Ram Vilas Paswan is widely remembered with the epithet of "Mausam Vigyani" (weather scientist) and Nitish Kumar is now better known as "Paltu Ram" (somersault expert) or "Kursi Kumar" (throne clinger). But was Nitish Kumar feeling endangered as CM of the Mahagathbandhan government that he had to cross over to secure his position? Facts are clearly to the contrary. It was to counter the growing pressure from the BJP that he had left the NDA in the first place and if anything he will be facing even greater pressure now after returning to the NDA camp. It also does not make sense to attribute his desertion to his not being made convener of the INDIA coalition. It is one thing to criticise the INDIA coalition or its constituents to improve the cohesion and conduct of the coalition and completely another to desert it and join hands with the prime adversary of the coalition.

A self-styled socialist leader who remains a steadfast ally of the BJP even after the Gujarat carnage and who rejoins the BJP camp in the Modi era twice before successive Lok Sabha elections should hardly leave us in any doubt about his basic political orientation. In spite of his dubious track record the Mahagathbandhan in Bihar and the INDIA coalition on the national level treated Nitish Kumar with due respect as Bihar CM and an important ally in the all-India context. Yet Nitish Kumar chose to ditch the INDIA coalition just before the crucial 2024 elections when the whole country was looking to Bihar for a broad unity among political forces in defence of democracy, federalism, social justice and communal harmony.

Nitish Kumar's desertion therefore can only be seen as an act of great betrayal to the cause of democracy and social justice.
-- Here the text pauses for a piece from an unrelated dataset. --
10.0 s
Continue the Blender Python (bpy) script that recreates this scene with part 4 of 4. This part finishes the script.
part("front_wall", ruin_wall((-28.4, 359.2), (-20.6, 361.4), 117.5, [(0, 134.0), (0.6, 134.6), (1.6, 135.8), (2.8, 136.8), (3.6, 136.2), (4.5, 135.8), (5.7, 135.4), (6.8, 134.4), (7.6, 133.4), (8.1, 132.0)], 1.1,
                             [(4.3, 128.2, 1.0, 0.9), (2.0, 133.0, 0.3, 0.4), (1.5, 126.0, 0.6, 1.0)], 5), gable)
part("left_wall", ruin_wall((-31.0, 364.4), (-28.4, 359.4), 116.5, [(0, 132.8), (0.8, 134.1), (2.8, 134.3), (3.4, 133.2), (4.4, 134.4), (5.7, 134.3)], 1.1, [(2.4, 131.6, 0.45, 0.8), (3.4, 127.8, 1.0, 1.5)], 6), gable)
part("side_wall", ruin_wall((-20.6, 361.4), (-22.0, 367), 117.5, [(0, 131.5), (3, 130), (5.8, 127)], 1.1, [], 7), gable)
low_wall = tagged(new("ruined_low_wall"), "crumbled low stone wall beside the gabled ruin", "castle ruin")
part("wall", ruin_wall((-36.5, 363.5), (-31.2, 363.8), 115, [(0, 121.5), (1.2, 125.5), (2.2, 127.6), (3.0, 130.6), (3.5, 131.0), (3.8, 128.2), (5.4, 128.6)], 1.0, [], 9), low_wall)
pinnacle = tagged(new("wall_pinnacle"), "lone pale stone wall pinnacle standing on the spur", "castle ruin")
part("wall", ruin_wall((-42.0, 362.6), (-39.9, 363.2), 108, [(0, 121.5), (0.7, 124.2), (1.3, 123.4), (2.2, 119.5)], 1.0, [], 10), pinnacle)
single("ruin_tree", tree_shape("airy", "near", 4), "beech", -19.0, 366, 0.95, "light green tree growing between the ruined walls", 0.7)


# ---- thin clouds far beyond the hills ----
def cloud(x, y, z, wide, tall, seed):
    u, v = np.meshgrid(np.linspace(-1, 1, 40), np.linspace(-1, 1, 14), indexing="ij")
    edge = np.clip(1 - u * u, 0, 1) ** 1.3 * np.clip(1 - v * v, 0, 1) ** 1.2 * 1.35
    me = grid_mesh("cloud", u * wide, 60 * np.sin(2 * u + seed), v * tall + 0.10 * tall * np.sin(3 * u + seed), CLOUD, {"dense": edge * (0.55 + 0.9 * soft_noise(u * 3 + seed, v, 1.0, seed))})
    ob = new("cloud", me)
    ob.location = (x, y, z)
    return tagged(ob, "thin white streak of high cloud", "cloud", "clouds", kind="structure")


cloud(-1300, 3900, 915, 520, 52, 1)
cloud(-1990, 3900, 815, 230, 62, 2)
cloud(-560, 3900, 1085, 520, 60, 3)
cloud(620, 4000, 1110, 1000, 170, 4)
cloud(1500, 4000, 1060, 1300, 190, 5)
What made this betrayal most unscrupulous was the occasion chosen for executing this somersault - the birth centenary of Jannayak Karpoori Thakur and the 74th anniversary of the Indian Republic. Nitish Kumar presents himself as the self-styled successor of Karpoori Thakur, but the two trajectories could not be more contrasting. In his time Karpoori Thakur had to face the most virulent opposition of Bihar's feudal-communal camp, the RSS and Jan Sangh in particular for his pioneering role in implementing OBC reservation which also included backward castes within the Muslim community. His two stints as Bihar CM were extremely short-lived and he spent most of his political life as an opposition leader and staunchly advocated communist-socialist unity in post-Emergency Bihar, especially with the rise of the revolutionary movement of the rural poor under the leadership of the CPI(ML).
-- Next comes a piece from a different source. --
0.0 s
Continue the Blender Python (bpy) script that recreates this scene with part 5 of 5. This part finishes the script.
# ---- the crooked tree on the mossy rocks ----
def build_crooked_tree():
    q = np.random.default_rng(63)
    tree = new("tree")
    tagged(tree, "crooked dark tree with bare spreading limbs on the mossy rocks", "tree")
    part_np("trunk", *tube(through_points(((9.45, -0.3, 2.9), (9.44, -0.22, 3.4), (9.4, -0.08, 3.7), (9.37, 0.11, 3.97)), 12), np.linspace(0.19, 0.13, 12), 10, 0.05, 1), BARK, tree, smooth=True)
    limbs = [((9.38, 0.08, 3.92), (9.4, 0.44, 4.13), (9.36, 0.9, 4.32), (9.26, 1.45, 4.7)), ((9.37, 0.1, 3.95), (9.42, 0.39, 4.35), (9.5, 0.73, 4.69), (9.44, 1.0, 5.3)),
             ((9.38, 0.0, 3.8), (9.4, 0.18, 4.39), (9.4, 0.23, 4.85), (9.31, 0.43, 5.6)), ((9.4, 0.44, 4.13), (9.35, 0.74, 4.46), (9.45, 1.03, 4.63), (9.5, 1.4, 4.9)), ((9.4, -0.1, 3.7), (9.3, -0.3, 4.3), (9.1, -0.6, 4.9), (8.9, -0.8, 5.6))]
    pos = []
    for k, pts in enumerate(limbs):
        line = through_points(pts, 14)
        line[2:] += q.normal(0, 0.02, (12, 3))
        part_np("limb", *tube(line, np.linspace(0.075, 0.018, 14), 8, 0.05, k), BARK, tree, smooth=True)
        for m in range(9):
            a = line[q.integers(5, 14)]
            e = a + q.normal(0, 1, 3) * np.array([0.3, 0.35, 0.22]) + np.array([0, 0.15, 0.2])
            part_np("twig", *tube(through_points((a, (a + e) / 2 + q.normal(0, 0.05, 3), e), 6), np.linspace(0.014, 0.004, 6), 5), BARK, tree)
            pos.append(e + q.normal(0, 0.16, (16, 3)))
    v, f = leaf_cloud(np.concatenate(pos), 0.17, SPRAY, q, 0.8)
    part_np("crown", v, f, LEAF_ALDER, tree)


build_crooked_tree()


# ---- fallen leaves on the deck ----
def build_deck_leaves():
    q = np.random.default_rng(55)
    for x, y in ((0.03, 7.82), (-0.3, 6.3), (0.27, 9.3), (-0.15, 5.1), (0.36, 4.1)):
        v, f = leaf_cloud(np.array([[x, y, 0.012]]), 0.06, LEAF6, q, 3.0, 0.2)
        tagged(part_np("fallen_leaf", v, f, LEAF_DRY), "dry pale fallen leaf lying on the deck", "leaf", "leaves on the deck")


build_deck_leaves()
As far as the BJP's game plan is concerned, it is well known that the party is desperate to have direct political control in all major states. Non-BJP governments are a complete anathema to the Modi regime. After toppling the Maha Vikas Aghadi government of Maharashtra and stripping the Delhi government of all its powers, its eyes have clearly been on the eastern region states of West Bengal, Bihar and Jharkhand. Without losing a moment after recapturing power in Patna the Modi regime has intensified the ED assault on Laloo Prasad Yadav in Bihar and Tejaswi Yadav and Hemant Soren in Jharkhand.

The other major factor behind the BJP-orchestrated coup in Bihar is the Sangh brigade's fear of Bihar inspiring a countrywide popular assertion for democracy and social and economic justice. The caste census and socio-economic survey in Bihar aroused countrywide interest and became a pivotal template for the demand for an all-India caste census and increased reservation. Within Bihar the focus had also turned to the massive scale of poverty, the urgency of adoption of poverty-alleviation measures and provision of government jobs and a secure future for Bihar's youth. The sizable scale of recruitment of teachers raised the hope of rapid filling up of vacancies in different departments. The BJP was desperate to abort this agenda and divert people's attention away from this agenda of people's rights and welfare to the Sangh's agenda of hate-filled communal polarisation.

We must remember that while the NDA had managed to sweep the polls in 2019, within a few months the opposition succeeded in mounting an effective challenge in the Assembly elections. The entry of the CPI(ML) in Bihar's grand alliance broadened and strengthened the social unity and political assertion of Bihar's oppressed and deprived millions and the NDA could retain power with only a very narrow majority. The return of Nitish Kumar has only exposed the weakness of the BJP behind its aggressive rhetoric and is bound to increase tension within the NDA camp while the Mahagathbandhan can now march ahead with greater cohesion, determination and energy. The hope and dynamism generated in the wake of the 2020 Assembly elections and the recent caste count, socio-economic survey and recruitment of teachers must be harnessed and the mass anger against the BJP's coup and Nitish Kumar's betrayal must be channelised towards a stronger assertion of the INDIA coalition in Bihar in the coming elections.